This is what we're dealing with:
There are five colors in this piece: ochre (outlines and shading), gold (the metallic parts of the crest), turquoise (blue parts--the actual crest's "night" color is more turquoise than blue), orange (lightning bolt) and black (Berlin bear). Only the turquoise and gold needed any work--the rest of the piece hadn't faded at all.
The piece went awry in a strange way: little spots in the turquoise and orange areas got lighter over the year I've had it. It doesn't look like sun damage, especially since the tattoo is in a place that doesn't get a lot of sun anyway. Right now I've got a polo shirt on, and you can't see the tattoo.
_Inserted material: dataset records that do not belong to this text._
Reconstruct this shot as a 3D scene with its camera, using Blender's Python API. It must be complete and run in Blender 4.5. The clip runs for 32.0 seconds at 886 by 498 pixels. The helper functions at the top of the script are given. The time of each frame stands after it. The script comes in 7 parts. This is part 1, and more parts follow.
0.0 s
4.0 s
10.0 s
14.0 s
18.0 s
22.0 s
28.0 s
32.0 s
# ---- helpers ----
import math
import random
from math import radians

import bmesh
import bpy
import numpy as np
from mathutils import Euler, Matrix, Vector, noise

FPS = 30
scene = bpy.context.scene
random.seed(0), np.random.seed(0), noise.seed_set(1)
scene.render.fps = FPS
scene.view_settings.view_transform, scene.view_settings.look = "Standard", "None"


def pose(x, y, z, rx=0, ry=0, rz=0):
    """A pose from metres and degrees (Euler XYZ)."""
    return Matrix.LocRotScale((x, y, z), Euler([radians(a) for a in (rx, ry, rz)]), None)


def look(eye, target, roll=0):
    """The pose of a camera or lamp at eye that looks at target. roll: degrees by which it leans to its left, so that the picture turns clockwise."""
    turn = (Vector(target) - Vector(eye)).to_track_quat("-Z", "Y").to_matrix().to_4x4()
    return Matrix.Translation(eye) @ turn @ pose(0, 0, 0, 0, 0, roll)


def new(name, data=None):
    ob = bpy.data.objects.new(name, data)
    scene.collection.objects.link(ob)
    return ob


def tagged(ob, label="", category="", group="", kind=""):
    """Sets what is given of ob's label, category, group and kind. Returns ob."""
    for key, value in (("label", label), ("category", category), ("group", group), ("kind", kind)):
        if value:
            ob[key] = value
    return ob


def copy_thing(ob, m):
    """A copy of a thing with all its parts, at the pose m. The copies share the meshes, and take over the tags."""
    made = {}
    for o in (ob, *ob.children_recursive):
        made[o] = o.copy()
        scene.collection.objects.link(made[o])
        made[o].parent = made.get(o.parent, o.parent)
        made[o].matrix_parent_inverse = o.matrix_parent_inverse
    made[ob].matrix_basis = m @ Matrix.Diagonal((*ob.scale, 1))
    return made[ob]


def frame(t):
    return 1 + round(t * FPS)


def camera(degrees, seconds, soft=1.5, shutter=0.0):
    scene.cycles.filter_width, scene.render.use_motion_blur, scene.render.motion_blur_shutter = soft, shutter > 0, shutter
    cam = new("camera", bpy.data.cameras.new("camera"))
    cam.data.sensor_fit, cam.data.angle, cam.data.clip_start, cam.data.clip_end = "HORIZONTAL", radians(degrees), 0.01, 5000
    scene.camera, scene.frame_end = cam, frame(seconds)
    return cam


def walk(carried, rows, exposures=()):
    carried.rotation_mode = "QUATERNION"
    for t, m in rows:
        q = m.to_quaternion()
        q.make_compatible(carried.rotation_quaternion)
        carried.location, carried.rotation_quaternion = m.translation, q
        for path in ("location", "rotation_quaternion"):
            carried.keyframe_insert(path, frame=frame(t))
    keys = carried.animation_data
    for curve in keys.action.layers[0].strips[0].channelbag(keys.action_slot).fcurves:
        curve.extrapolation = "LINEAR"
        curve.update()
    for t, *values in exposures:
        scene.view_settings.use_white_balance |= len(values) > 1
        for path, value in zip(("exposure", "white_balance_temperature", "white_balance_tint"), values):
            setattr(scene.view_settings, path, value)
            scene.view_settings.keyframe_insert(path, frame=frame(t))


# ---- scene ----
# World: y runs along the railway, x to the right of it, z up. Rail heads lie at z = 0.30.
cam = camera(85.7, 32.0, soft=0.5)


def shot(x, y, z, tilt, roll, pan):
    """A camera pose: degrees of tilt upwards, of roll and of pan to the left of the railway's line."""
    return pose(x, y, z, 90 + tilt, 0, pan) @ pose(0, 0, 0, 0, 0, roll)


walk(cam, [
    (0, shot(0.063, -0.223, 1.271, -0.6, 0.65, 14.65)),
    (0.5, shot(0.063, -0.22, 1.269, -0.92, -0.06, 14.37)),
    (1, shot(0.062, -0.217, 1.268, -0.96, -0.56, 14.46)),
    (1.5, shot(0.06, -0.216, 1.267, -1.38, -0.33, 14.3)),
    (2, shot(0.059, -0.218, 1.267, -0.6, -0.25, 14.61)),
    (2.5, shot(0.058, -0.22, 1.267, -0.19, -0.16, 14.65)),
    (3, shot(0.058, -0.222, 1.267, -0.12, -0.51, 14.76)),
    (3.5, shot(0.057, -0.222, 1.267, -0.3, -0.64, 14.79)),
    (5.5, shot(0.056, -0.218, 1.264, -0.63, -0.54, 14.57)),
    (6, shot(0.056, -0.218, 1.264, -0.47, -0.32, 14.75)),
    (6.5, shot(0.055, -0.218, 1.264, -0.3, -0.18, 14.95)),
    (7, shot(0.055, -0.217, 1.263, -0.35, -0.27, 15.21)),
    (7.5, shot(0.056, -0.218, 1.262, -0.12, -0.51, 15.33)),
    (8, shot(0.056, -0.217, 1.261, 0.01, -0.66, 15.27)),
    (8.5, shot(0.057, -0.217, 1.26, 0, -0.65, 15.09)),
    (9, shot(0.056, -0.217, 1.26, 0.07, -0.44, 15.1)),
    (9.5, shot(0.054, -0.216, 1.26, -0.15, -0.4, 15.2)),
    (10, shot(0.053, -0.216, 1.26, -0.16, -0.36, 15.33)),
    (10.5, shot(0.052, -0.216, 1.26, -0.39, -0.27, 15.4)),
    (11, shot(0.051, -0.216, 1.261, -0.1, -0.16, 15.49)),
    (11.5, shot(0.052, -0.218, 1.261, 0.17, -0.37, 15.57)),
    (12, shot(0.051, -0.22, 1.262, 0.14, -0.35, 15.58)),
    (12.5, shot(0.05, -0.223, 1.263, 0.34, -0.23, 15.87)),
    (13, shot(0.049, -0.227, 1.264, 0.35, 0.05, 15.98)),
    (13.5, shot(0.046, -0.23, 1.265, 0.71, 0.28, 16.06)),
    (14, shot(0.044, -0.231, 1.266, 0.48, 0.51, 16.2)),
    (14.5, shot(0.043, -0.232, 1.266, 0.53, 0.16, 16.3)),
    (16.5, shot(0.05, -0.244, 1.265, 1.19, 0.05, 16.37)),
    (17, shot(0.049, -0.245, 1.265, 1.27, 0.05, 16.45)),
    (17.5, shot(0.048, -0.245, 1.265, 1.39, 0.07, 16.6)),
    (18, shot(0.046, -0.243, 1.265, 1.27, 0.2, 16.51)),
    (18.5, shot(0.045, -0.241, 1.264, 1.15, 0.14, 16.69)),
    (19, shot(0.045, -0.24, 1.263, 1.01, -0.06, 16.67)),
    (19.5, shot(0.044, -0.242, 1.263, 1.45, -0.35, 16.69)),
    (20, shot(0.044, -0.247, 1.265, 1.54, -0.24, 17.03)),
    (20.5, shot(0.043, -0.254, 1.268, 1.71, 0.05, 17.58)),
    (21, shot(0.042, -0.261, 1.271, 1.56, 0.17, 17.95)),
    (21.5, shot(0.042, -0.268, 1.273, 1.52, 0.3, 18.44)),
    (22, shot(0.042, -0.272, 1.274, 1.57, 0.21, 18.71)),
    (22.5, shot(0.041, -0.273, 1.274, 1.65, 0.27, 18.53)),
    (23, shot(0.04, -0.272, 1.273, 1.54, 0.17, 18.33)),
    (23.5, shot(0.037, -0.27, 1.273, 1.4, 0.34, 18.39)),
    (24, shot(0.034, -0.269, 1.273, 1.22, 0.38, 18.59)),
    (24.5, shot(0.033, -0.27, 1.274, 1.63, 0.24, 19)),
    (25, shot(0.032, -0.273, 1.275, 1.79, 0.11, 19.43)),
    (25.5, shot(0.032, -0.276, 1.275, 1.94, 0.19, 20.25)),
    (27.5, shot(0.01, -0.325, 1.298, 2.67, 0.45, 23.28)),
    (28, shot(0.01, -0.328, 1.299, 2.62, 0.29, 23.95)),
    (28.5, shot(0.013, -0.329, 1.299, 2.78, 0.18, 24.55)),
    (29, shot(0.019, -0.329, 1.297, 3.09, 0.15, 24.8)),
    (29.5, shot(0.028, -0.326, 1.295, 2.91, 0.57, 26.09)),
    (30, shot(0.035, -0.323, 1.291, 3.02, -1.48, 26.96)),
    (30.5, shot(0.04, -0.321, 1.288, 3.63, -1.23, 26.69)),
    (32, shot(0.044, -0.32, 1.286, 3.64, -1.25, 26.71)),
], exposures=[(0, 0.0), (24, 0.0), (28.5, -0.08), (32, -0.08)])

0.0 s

If I wear a tee-shirt, you can see part of it, and the part you can see didn't fade.
Here's a fun article:
http://www.bmezine.com/news/edit/A30205/arttatto.htmlApparently the way this works, when you receive a tattoo your body assumes it's a foreign object that has to be removed. If there's any of it left after a couple of months, your body assumes it's a foreign object that can't be removed and builds a wall around it. (Which is why the artist goes over the area several times--he's trying to build up an unremovable foreign object in there.) If part of the tattoo is in an area that is well-served by your immune system (which carries ink particles to your lymph system--anyone who has tattoos has ink in his or her lymph nodes), or the tattoo is in a color that your immune system can process easily, more color will be pulled out of the tattoo.
The article also says why sun fades them: sun breaks down skin cells, and if there's a tattoo in the ones that get broken down...oh well!